This week Cyberdyne unveiled a robotic exoskeleton called HAL (Hybrid Assistive Limb) that allows its wearer to carry superhuman loads while shielding them from radiation. With the Fukushima nuclear disaster still fresh in Japan’s national memory, the research team designed HAL to aid workers in dismantling the damaged power plant. The most incredible part is that the suit can be controlled by brainwaves! A network of sensors monitors electric signals coming from the user’s brain and uses them to activate the robot’s limbs in unison with the worker’s, allowing them to move without supporting the suit’s weight. As such, the 130-pound suit is barely noticeable to those wearing it.

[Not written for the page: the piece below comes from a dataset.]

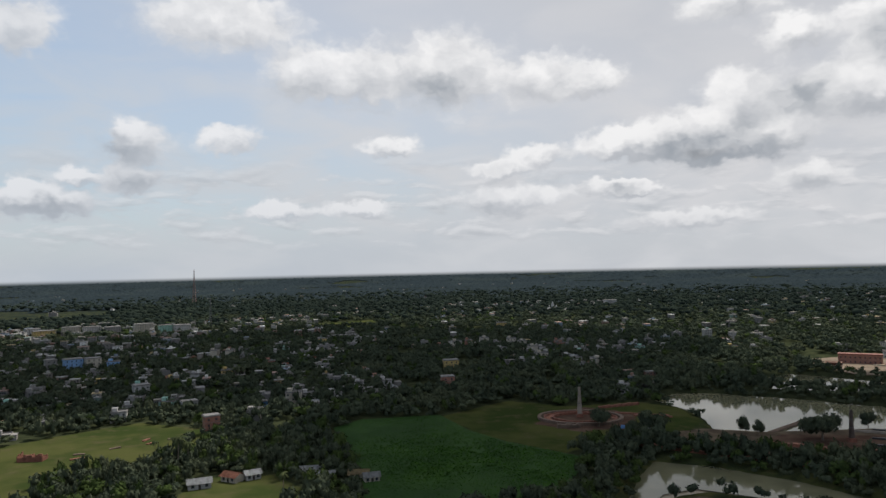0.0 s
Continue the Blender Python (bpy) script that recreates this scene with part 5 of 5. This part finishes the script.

Cyberdyne’s HAL suit was unveiled this week at the Japan Robot Week exhibition in Tokyo. Speaking at the exhibition, Yoshiyuki Sankai, professor of engineering at the University of Tsukuba, said that HAL’s outer layer blocks damaging radiation, while fans inside the suit circulate air to keep the wearer cool. A computer monitors the user’s heart-rate and breathing at all times for signs of fatigue.
Inventor Eiji Koyanagi of the Chiba Institute of Technology said the suits would be deployed very close to the damaged reactor core at Fukushima. “We have to think of ways to protect nuclear workers, otherwise Fukushima won’t be sorted out,” he said.
The only worrying details are the name of the suit and the company behind it. After all, HAL was the robot that went crazy in 2001: A Space Odyssey, while the Japanese company that designed the exoskeleton is called Cyberdyne, which is the name of the company that created the lethal Terminator in the film of the same name. Yikes.